Alright, let’s set the record straight here. Oversimplifying Al Jazeera to “oil money” sells them short quite a bit, and accusing Gore of cashing out without regard for his principles seems to overlook the broader picture. First of all, on a basic and obvious level, Al Jazeera first became a dirty word for Americans with their release of Osama bin Laden’s tapes, so they have a history of running afoul of Republicans, making them and Al Gore good bedfellows. But more broadly, it highlights a sort of journalism it’s impossible to imagine today’s American “journalists” ever pulling off. As much as simply hearing the name (or even the “Al” followed by a word that triggers spell check) can cause some Americans to instinctively retch, Al Jazeera’s record really is top-notch; specifically, it’s clear that Al Jazeera isn’t a lapdog for Arab oil sheiks, given their record of reporting on the Arab Spring and other rebellions in the region, suggesting the prospect of a surprisingly smooth transition for Current, as Gore would himself point out. Given the state of American “journalism” these days, perhaps we could use Al Jazeera to show everyone how it’s really done.
It’s true that Al Jazeera is in fact owned by an Arab oil sheikh on behalf of the ruler of Qatar, but that brings us to the next point: as much as the oil-rich nations of the Gulf get rich off of selling us the fuel we need to power our cars, and as much as OPEC tries to make sure we continue to do so, they’re also well aware the oil river won’t run forever and have invested heavily in developing their countries to be economic powers even beyond their oil production, which news-watchers saw hints of in the Twitter-fueled response to the disputed 2008 Iranian election, and later in the more tech-savvy elements of the Arab Spring. In Qatar’s case in particular, said ruler has presided over, besides the launch of Al Jazeera, the institution of women’s suffrage, legalization of labor unions, and the introduction of a written constitution and Christianity; it’s hard to find another Arab nation quite so Westernized, certainly not one that hasn’t had Americans push “regime change” on them. (They’re still too small and hot to host a World Cup, though.) Admittedly, it has long been the single most polluting nation per capita in the world, but it’s easy to see that dropping faster than most other Arab nations.

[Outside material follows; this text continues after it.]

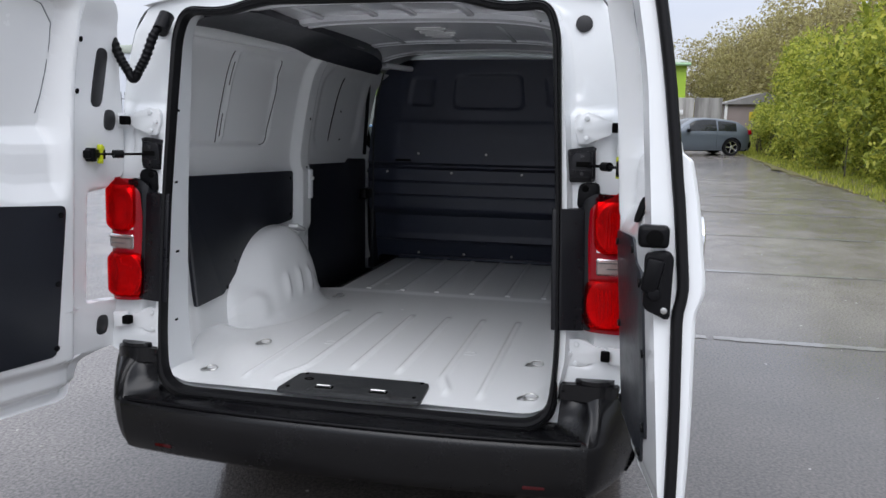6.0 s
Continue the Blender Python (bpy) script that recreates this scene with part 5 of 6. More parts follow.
for i, x in enumerate((3.40, 5.90, 8.40, 10.9, 13.4)):
    strip("bay_line", x + 0.02, -1.15, x - 0.03, -5.2, 0.085, LINE, "worn white parking bay line on asphalt", 20 + i, "bay lines")
for i, (x, y) in enumerate(((-3.1, 9.5), (-1.9, 19.2), (4.6, 21.0))):
    strip("bay_line", x, y, x + 0.9, y - 0.2, 0.10, LINE, "worn white parking bay line on asphalt", 40 + i, "bay lines")

rnd = random.Random(11)
V, F = [], []
for i in range(420):
    a = rnd.random()
    x, y = (rnd.uniform(-5, 8), rnd.uniform(-4.5, 10))
    r = rnd.uniform(0.004, 0.014) * (1.7 if rnd.random() < 0.12 else 1)
    k = len(V)
    m = rnd.randint(5, 6)
    t = rnd.uniform(0, 6)
    for j in range(m):
        q = r * rnd.uniform(0.6, 1.2)
        V.append((x + q * math.cos(t + 6.283 * j / m), y + q * math.sin(t + 6.283 * j / m), 0.002))
    V.append((x, y, 0.003 + r * 0.35))
    for j in range(m):
        F.append((k + j, k + (j + 1) % m, k + m))
grit = sheet("loose_grit", V, F, pmat("pale_grit", (0.34, 0.33, 0.31), 0.8, var=0.4, scale=3), None)
tagged(grit, "scattered pale grit and petals on asphalt", "grit", "", "stuff")


# ---- plants ----
def leaves(r, n, place, size, flat=0.5):
    """n small bent leaves; place() gives a point."""
    V, F = [], []
    for i in range(n):
        p = place()
        a, b, c = r.uniform(0, 6.283), r.uniform(-1.1, 1.1), size * r.uniform(0.55, 1.35)
        d = Vector((math.cos(a) * math.cos(b), math.sin(a) * math.cos(b), math.sin(b)))
        s = d.cross(Vector((r.uniform(-1, 1), r.uniform(-1, 1), r.uniform(0.2, 1)))).normalized()
        u = s.cross(d) * 0.18
        k = len(V)
        V += [p - d * c, p + s * c * flat + u * c, p + d * c, p - s * c * flat + u * c]
        F.append((k, k + 1, k + 2))
        F.append((k, k + 2, k + 3))
    return V, F


def hedge(name, label, line, depth, height, n, mat, seed, size=0.07, gaps=0.0, twigs=60, category="hedge"):
    """A hedge or thicket: leafy lumps along a line, woody stems inside, an uneven top."""
    r = random.Random(seed)
    top = thing(name, label, category)
    P = [Vector(p) for p in line]
    L = [0]
    for a, b in zip(P, P[1:]):
        L.append(L[-1] + (b - a).length)

    def along(t):
        t = t * L[-1]
        for i in range(len(P) - 1):
            if t <= L[i + 1]:
                f = (t - L[i]) / (L[i + 1] - L[i])
                return P[i].lerp(P[i + 1], f), (P[i + 1] - P[i]).normalized()
        return P[-1], (P[-1] - P[-2]).normalized()

    lumps = []
    m = max(8, int(L[-1] * height * depth / 1.1))
    for i in range(m):
        t = r.random()
        c, d = along(t)
        s = Vector((-d.y, d.x))
        h = height(t) if callable(height) else height
        rad = r.uniform(0.35, 0.85) * min(1.0, h / 3) + 0.12
        z = r.uniform(0.1, 1.0) ** 0.8 * h * r.uniform(0.75, 1.05)
        o = r.uniform(-0.5, 0.5) * depth * (1 - 0.35 * z / h)
        lumps.append((Vector((c.x + s.x * o, c.y + s.y * o, max(rad * 0.6, z - rad * 0.5))), rad))

    def place():
        c, rad = r.choice(lumps)
        v = Vector((r.gauss(0, 1), r.gauss(0, 1), r.gauss(0, 1))).normalized() * rad * r.uniform(0.55, 1.12)
        q = c + v
        q.z = max(0.05, q.z)
        return q

    V, F = leaves(r, n, place, size)
    crown = sheet("foliage", V, F, mat, top, "", False)
    bms = []
    for i in range(twigs):
        c, rad = r.choice(lumps)
        b, d = along(r.random())
        base = Vector((c.x + r.uniform(-0.4, 0.4), c.y + r.uniform(-0.4, 0.4), 0.0))
        tip = c + Vector((r.uniform(-0.3, 0.3), r.uniform(-0.3, 0.3), rad * r.uniform(0.5, 1.3)))
        mid = base.lerp(tip, 0.5) + Vector((r.uniform(-0.2, 0.2), r.uniform(-0.2, 0.2), 0))
        bms.append(tube([base, mid, tip], 0.022, 5, True, lambda k: (1.0, 0.6, 0.2)[k]))
    st = part("woody_stem", join(*bms), BARK, top)
    st["kind"] = "stuff"
    crown["kind"] = "stuff"
    return top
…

It’s also true that Al Jazeera will be shuttering Current’s current (heh) format in favor of more of a straight news channel, bolstering the image of Gore abandoning his principles when someone comes calling with a multi-billion-dollar check. But it’s worth noting that since Gore bought NWI, MSNBC has become the liberal news channel Gore originally hoped to build, rendering Current superfluous; Current essentially lucked into taking up Gore’s original vision when MSNBC fired Keith Olbermann, but it was never going to measure up to MSNBC, certainly not after firing Olbermann itself. I wouldn’t be surprised if Gore had eventually sold Current to someone else for less. If anything, while Al Jazeera’s apparent plans to create another clone of its usual operations are noble, they might well betray a lack of understanding of the American news market, where people would rather hear people complain, preach, and bicker about the news than actually report it. At the very least, I’d strongly urge them to avoid the “Al Jazeera” name, which might well still be a poison pill for most Americans, if not for the name itself then certainly for its “foreign” connotations. (There’s a reason BBC News has a very limited American presence; indeed upon learning of the deal, Time Warner Cable couldn’t drop the channel fast enough.)
Discounting such questions on the wisdom and practicality of the matter, this court finds the prospect of a somewhat widely distributed network run by Al Jazeera to be a cause for unbridled hope for those fearful for the state of journalism on American television, assuming Al Jazeera can properly appeal to the American market. Given this, and given the long-term prospects of Current in its current form considering the rest of the marketplace, the court finds that despite unsavory appearances, there is no reason to believe that Gore’s sale of Current was done without regard to his own stated and personal principles, but rather was done out of genuine appreciation of their vision for the channel, and indeed the court suspects Gore would actually prefer their vision but was pessimistic about its practicality when he originally made noise about a liberal news channel. While he cannot be let completely off the hook for effectively selling to the ruler of one of the dirtiest countries in the world, the court has reason to believe that Gore can justifiably claim that it is not a betrayal of his own cause. This court rules in favor of Al Gore and Al Jazeera, with some reservations, including serious lingering ones regarding the timing of the matter vis-a-vis new tax rules.